Inside the lab are a 300-foot conference center that can be divided into three separate rooms, a small-group work area, 102 separate private offices and 10,000 square feet of raised floor computing space.

“It’s impressive that of the five Department of Defense supercomputing centers, two are in Mississippi,” Cochran said. The other is at Stennis Space Center on the Gulf Coast.

Partnering with MSU on the Institute for Systems Engineering Research is intended to cut costs and time of an array of research projects for both the Department of Defense and the university.

“We’re pleased to see the partnerships established with Mississippi’s research universities,” Cochran said.

Holland combined research with college football when describing the partnership during the dedication.

“If you don’t beat Kentucky, we’ll have to give this back,” Holland matter-of-factly told MSU president Dr.

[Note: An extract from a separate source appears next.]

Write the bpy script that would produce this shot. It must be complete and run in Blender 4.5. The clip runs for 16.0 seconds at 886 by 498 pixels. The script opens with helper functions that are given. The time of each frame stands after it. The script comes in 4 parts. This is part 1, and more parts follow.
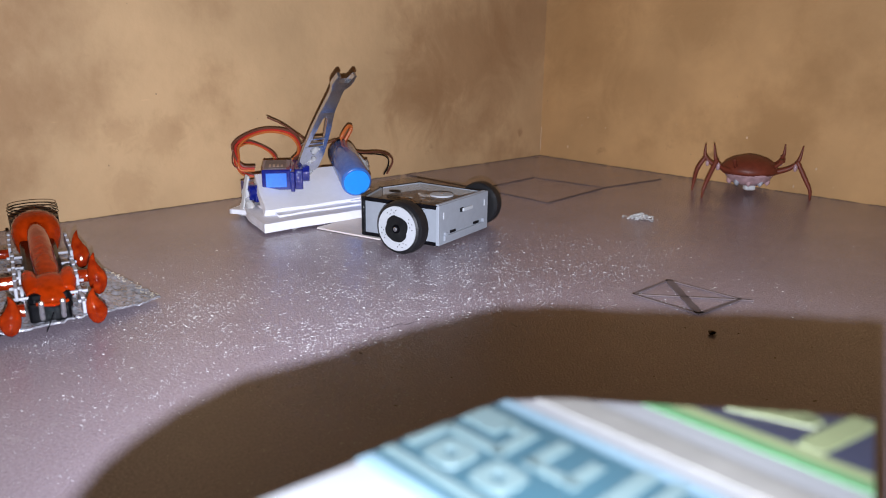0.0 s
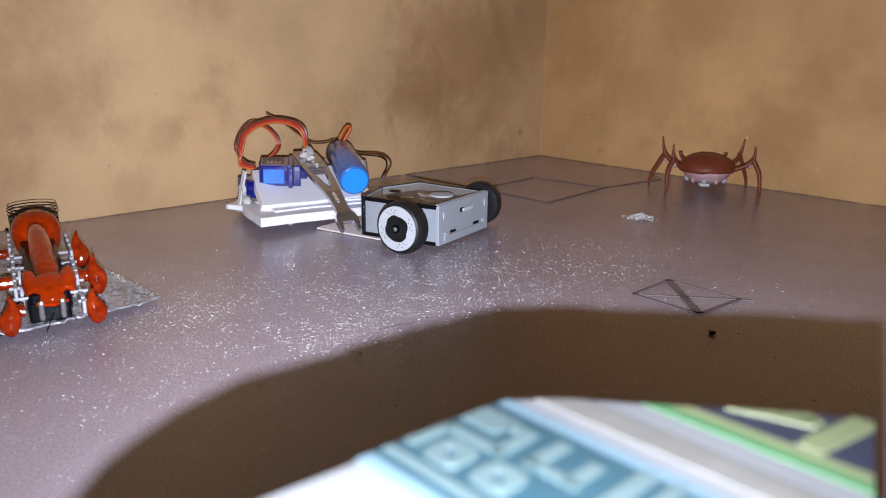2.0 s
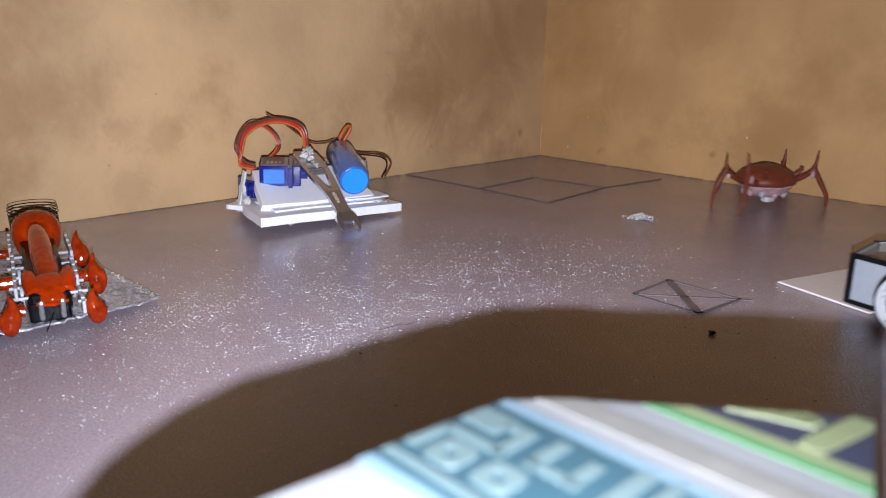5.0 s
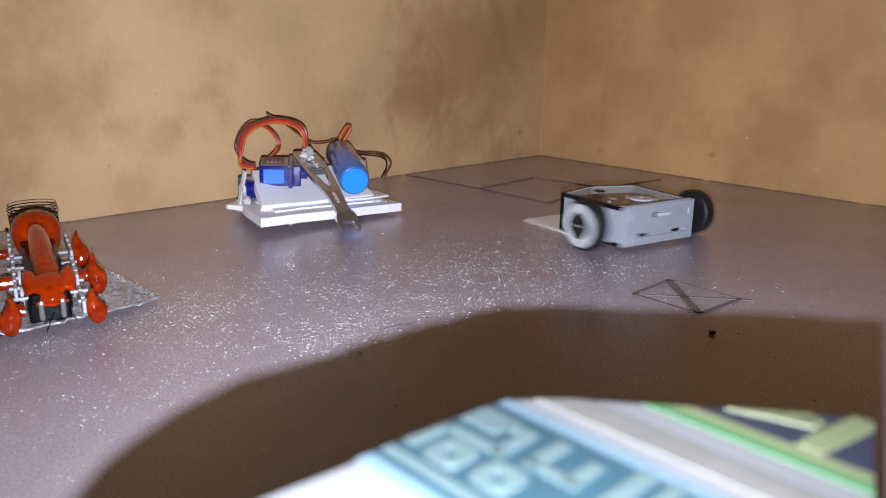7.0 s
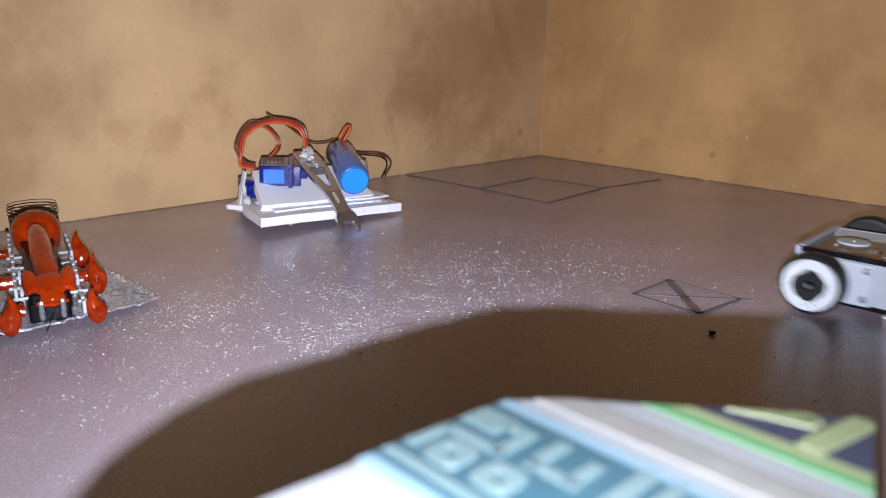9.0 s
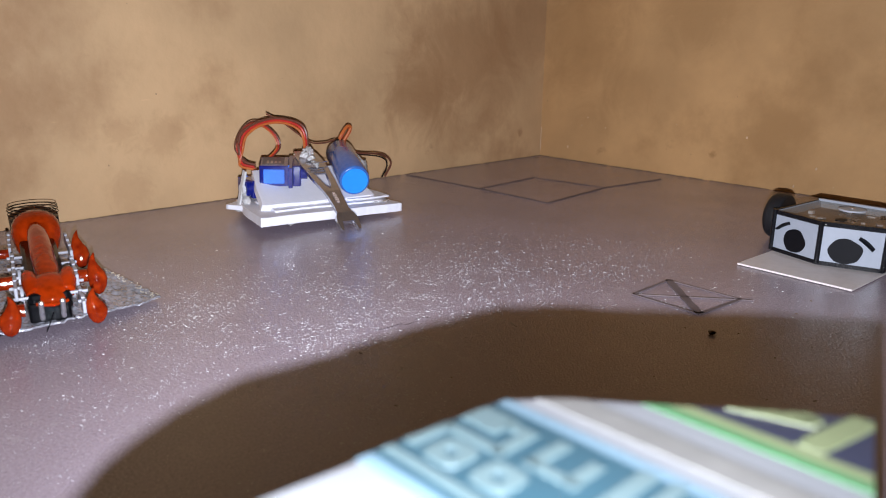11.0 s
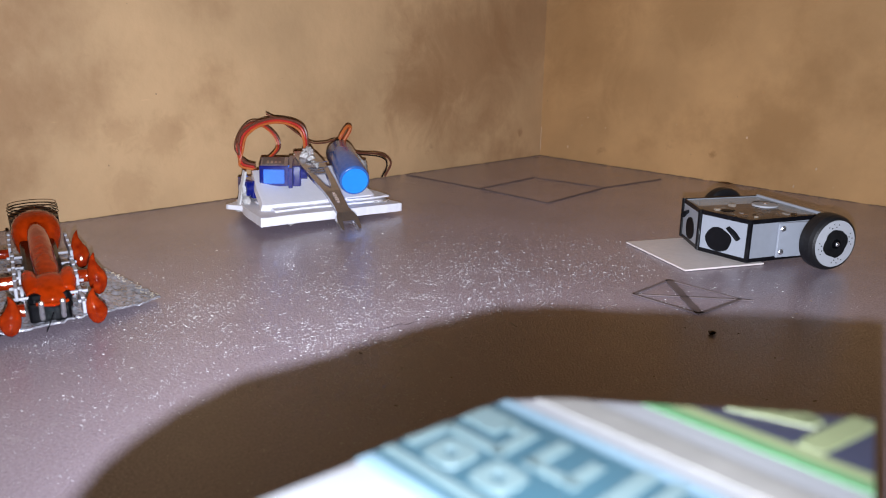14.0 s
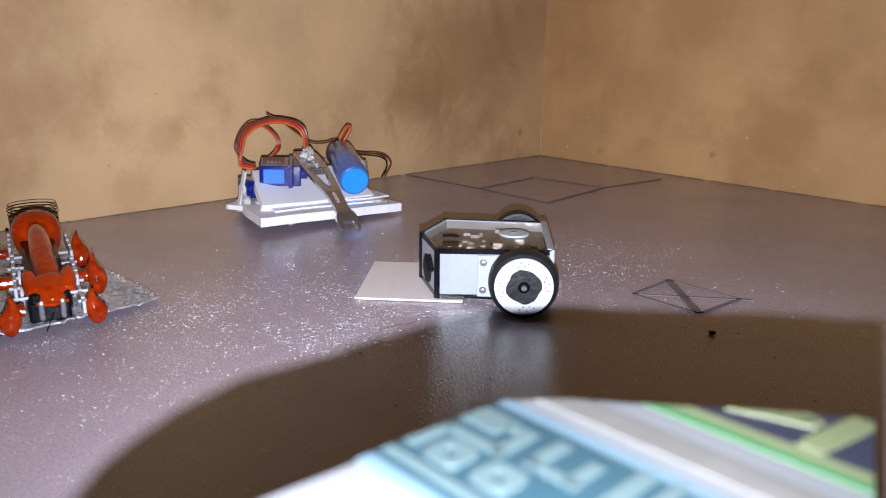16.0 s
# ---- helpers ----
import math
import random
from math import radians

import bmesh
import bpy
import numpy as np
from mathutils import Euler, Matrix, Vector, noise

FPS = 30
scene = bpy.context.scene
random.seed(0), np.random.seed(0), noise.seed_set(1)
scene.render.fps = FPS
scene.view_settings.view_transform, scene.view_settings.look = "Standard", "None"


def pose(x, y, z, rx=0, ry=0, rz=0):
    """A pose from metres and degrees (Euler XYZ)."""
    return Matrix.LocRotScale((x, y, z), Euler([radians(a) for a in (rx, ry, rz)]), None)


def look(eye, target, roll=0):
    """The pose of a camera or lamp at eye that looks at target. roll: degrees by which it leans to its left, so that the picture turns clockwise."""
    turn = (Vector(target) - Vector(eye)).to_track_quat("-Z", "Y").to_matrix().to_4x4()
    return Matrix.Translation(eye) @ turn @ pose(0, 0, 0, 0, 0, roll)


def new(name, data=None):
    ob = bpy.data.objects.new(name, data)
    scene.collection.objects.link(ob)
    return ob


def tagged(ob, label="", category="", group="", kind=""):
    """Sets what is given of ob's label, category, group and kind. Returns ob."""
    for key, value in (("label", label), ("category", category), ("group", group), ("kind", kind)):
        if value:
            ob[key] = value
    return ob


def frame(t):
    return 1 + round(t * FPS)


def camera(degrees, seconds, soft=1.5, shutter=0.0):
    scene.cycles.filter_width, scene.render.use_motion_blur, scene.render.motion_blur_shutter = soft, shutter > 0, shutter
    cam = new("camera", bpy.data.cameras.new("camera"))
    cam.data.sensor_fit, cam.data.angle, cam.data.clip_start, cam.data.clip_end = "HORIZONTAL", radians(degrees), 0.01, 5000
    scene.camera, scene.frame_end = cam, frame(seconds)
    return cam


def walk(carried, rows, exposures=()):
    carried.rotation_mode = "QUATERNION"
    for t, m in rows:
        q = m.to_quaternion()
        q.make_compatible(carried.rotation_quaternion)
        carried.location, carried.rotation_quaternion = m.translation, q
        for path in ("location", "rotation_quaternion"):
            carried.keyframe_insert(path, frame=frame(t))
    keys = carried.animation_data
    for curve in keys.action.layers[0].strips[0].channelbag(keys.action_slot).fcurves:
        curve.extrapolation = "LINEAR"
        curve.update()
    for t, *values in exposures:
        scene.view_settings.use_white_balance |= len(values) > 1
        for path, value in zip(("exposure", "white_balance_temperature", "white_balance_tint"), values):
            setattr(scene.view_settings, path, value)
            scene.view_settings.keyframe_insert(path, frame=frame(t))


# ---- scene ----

Mark Keenum during the address.

Wide-ranging research in the battlefield, on rivers, after natural disasters and more will be housed in a facility geared to follow the dollar, Holland said.

“About 50 percent of all the work ERDC does today, $1.1 billion in funding we had in FY 15, is computational,” Holland said. “And that work has to be served by someone. So, in very real sense, this facility and the people who work in it are involved in the future of the organization.”

ITL is the second multimillion-dollar edifice built at the Army’s Halls Ferry Road complex since 2011. That year, a $16.4 million administrative office complex for the Environmental Laboratory was completed.

ERDC, the premier research and development center for the Corps, claims a research program of more than $1.3 billion and $1.2 billion in facilities.